The report added that the humanitarian crisis in the Northeast, which has spilled over into the Lake Chad region, is one of the most severe in the world today, with 7.7 million people in need of humanitarian assistance in 2018 in the worst-affected states of Borno, Adamawa and Yobe, and 6.1 million targeted for humanitarian assistance.


In a statement by the International Red Cross stated:"We are devastated by the murder of our colleague Saifura," said Eloi Fillion, the head of the ICRC delegation in Abuja. "Saifura moved to Rann to selflessly help those in need. Our thoughts are with her family and other loved ones at this incredibly difficult time."

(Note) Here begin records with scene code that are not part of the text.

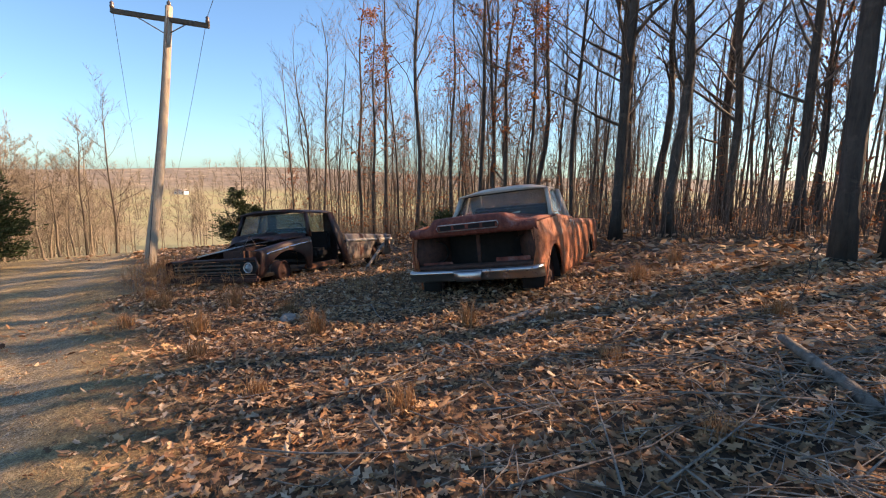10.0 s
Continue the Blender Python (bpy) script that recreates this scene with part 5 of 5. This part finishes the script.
tufts = [tuft(70 + i, (0.22, 0.14, 0.36)[i], 120, "dry russet grass tuft standing in leaves") for i in range(3)]
spots2 = [(-8.2, 11.2, 0), (-10.1, 11.0, 1), (-9.3, 10.0, 1), (-6.6, 8.9, 1), (-12.4, 10.0, 2), (-13.7, 9.4, 2), (-14.4, 10.4, 2), (-15.4, 9.9, 2), (-16.3, 10.2, 0), (-12.9, 8.9, 0), (-11.6, 8.6, 1), (-10.4, 8.8, 0), (-7.9, 7.3, 1), (-16.8, 11.0, 2), (-17.6, 11.2, 2), (-18.4, 11.3, 2), (-14.9, 9.2, 0), (-5.2, 9.3, 0), (-3.9, 8.7, 0), (-4.4, 11.0, 2), (-7.0, 11.5, 2), (-2.6, 10.4, 2), (-16.6, 8.1, 0), (-17.2, 7.7, 1), (-18.4, 8.3, 0), (-13.6, 10.6, 0), (-10.9, 10.7, 2), (-8.6, 9.1, 1), (-5.9, 7.6, 1), (-19.5, 11.9, 2), (-20.4, 12.6, 2), (-19.0, 12.1, 0), (-6.0, 9.9, 2), (-3.0, 12.3, 0), (-9.5, 12.8, 2), (-9.2, 14.0, 2)]
for x, y, k in spots2:
    copy_thing(tufts[k], placed(x, y, 1, 1, rs.uniform(0, 6.28), gh(x, y)))
for o in tufts:
    bpy.data.objects.remove(o)
weeds = []
for _ in range(420):
    x, y = rs.choice(((rs.gauss(-17.0, 0.7), rs.gauss(10.9, 0.5)), (rs.gauss(-16.0, 1.2), rs.gauss(10.3, 0.4)), (rs.gauss(-19.5, 1.5), rs.gauss(12.4, 0.7)), (rs.gauss(-18.5, 0.8), rs.gauss(14.5, 1.4)), (rs.gauss(-13.2, 0.5), rs.gauss(12.4, 0.9))))
    if y < float(lane_edge(x)) + 0.15:
        continue
    z, h = gh(x, y), rs.uniform(0.15, 0.55)
    p = Vector((x + rs.uniform(-.12, .12), y + rs.uniform(-.12, .12), z + h))
    weeds.append([(Vector((x, y, z - 0.02)), 0.005), (p, 0.002)])
    for _ in range(4):
        q = Vector((x, y, z)).lerp(p, rs.uniform(0.4, 0.95))
        weeds.append([(q, 0.003), (q + Vector((rs.uniform(-.16, .16), rs.uniform(-.16, .16), rs.uniform(0.02, .14))), 0.0015)])
V, F = tubes(weeds, 3, False)
tagged(mk("dead_weeds", V, F, M_russet), "dead straw-brown weed stalks around the dark truck", "weeds", kind="stuff")
# sprig by the fallen branches
tree_thing(502, 0.55, 0.006, (0.05, 0.0), 0.25, 7, 0.35, 1, name="sapling", label="tiny bare sapling in the leaves", at=(-8.0, 11.6, gh(-8.0, 11.6)))
tree_thing(503, 0.8, 0.007, (0.05, 0.0), 0.25, 8, 0.35, 1, name="sapling", label="tiny bare sapling in the leaves", at=(-5.4, 8.3, gh(-5.4, 8.3)))
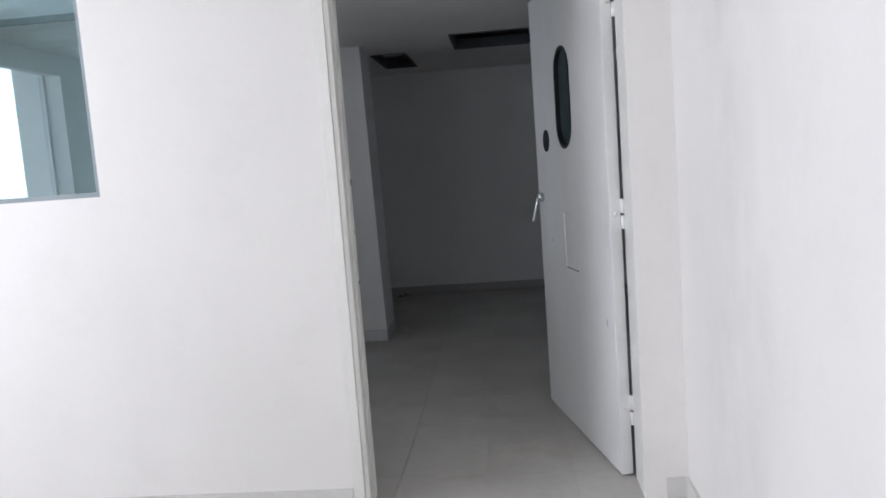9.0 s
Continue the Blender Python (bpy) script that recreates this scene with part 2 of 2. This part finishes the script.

At the time of their abduction, Saifura, as well as our colleague Hauwa Mohammed Liman and Alice Loksha, a nurse working in a UNICEF-supported centre, were providing essential antenatal care to communities in Rann, whose population has more than doubled after an influx of people fleeing violence.

"We urge those still holding our colleague Hauwa and Alice: release these women. Like Saifura, they are not part of the fight. They are a midwife and a nurse. They are daughters, a wife, and a mother – women with families that depend on them," said Fillion. "Their families and friends miss them dearly and will not give up the hope of seeing them again soon. There is no ideology or religious law that could justify doing any harm to them."

Saifura, 25, was a devoted mother and midwife. Those who knew her said she adored her two children, a two-year-old boy and a five-year-old girl. The children have not been able to comprehend their mother's absence, as they frequently asked their grandmother if a passing plane was bringing their mother home. That grandmother must now find the words to tell two children their mother will never return.

The ICRC will not comment on the identity of the women's abductors, their motives or the details surrounding Saifura's death.

Since the women's abduction six months ago, the ICRC has made sustained and committed efforts to secure the three health care workers' release, and will continue to do everything in its power to ensure that Hauwa and Alice are released and can return to their families immediately.